Data shown

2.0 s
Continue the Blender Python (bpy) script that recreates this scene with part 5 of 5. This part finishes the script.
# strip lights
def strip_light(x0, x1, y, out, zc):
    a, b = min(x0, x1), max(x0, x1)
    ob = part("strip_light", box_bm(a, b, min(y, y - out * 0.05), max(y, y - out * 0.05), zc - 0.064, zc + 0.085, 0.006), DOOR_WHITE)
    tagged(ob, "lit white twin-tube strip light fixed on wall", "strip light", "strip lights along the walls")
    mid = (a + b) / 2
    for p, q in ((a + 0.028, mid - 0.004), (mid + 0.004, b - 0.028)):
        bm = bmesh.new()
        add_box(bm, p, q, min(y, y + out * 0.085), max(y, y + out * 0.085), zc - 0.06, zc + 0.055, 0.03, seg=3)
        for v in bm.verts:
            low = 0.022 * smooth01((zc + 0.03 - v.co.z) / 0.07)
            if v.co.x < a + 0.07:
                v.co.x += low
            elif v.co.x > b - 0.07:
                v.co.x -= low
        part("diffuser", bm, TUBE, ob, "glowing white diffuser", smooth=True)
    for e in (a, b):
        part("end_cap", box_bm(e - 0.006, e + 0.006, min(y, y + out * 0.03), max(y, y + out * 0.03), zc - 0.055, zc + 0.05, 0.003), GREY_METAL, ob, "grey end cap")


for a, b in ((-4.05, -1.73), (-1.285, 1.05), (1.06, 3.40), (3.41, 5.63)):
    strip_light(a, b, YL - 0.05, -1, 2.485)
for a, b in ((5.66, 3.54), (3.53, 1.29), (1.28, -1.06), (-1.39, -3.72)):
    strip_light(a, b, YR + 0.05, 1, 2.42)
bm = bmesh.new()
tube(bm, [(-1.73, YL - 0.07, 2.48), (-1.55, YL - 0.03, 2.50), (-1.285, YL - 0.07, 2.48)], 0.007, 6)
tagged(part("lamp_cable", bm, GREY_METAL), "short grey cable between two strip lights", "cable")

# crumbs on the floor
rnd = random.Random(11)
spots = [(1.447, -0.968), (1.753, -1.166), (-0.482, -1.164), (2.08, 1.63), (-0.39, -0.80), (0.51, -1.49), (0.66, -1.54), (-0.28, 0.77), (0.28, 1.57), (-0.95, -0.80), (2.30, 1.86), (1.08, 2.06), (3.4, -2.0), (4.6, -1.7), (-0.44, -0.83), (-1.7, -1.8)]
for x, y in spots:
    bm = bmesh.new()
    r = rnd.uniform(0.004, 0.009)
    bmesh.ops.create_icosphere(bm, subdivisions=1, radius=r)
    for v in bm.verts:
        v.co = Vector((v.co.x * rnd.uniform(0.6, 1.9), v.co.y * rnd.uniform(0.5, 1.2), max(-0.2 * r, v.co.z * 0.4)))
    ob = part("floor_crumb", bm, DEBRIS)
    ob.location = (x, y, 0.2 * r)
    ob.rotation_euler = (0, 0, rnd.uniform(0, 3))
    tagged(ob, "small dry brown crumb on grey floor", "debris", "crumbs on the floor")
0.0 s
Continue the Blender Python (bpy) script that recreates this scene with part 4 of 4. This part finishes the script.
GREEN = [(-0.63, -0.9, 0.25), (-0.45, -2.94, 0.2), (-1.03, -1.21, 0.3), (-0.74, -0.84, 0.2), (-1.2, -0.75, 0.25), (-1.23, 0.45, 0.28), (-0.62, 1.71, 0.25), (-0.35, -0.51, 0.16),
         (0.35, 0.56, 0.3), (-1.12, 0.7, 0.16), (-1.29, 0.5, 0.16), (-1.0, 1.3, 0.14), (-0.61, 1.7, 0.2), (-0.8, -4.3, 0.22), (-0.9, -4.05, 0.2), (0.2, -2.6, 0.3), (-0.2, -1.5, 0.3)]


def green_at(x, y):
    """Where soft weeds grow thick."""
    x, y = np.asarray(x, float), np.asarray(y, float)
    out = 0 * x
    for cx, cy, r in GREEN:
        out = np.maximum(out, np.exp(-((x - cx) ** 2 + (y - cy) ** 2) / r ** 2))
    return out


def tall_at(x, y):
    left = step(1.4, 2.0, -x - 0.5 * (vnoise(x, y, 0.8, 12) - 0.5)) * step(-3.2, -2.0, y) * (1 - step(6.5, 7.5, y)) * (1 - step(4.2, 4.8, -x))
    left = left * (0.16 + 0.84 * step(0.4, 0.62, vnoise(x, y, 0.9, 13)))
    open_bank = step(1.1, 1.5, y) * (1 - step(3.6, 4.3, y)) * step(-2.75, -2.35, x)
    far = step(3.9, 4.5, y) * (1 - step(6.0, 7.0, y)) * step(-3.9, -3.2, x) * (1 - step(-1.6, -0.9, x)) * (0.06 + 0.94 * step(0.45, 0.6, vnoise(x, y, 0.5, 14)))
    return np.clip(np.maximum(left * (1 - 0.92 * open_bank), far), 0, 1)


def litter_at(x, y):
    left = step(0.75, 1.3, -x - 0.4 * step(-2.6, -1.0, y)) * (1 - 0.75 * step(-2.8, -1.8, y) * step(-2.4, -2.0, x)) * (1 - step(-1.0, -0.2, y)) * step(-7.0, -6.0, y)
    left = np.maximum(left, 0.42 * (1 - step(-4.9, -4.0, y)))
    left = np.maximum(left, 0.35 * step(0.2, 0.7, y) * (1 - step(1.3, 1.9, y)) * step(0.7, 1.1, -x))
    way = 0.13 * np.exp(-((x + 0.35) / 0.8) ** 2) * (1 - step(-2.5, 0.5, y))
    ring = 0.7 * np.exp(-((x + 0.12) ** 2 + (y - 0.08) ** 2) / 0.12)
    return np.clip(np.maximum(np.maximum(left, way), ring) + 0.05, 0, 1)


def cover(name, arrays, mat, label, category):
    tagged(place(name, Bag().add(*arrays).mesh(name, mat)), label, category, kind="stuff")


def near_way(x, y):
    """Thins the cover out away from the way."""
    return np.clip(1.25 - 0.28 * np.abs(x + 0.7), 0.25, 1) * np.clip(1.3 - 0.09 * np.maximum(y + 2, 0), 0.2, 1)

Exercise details
Within the material above, extract exactly the lines that start at the line containing "4. This part finishes the script." and stop after the line containing "(-0.2, -1.5, 0.3)]", and only those.

Solution to the problem
Continue the Blender Python (bpy) script that recreates this scene with part 4 of 4. This part finishes the script.
GREEN = [(-0.63, -0.9, 0.25), (-0.45, -2.94, 0.2), (-1.03, -1.21, 0.3), (-0.74, -0.84, 0.2), (-1.2, -0.75, 0.25), (-1.23, 0.45, 0.28), (-0.62, 1.71, 0.25), (-0.35, -0.51, 0.16),
         (0.35, 0.56, 0.3), (-1.12, 0.7, 0.16), (-1.29, 0.5, 0.16), (-1.0, 1.3, 0.14), (-0.61, 1.7, 0.2), (-0.8, -4.3, 0.22), (-0.9, -4.05, 0.2), (0.2, -2.6, 0.3), (-0.2, -1.5, 0.3)]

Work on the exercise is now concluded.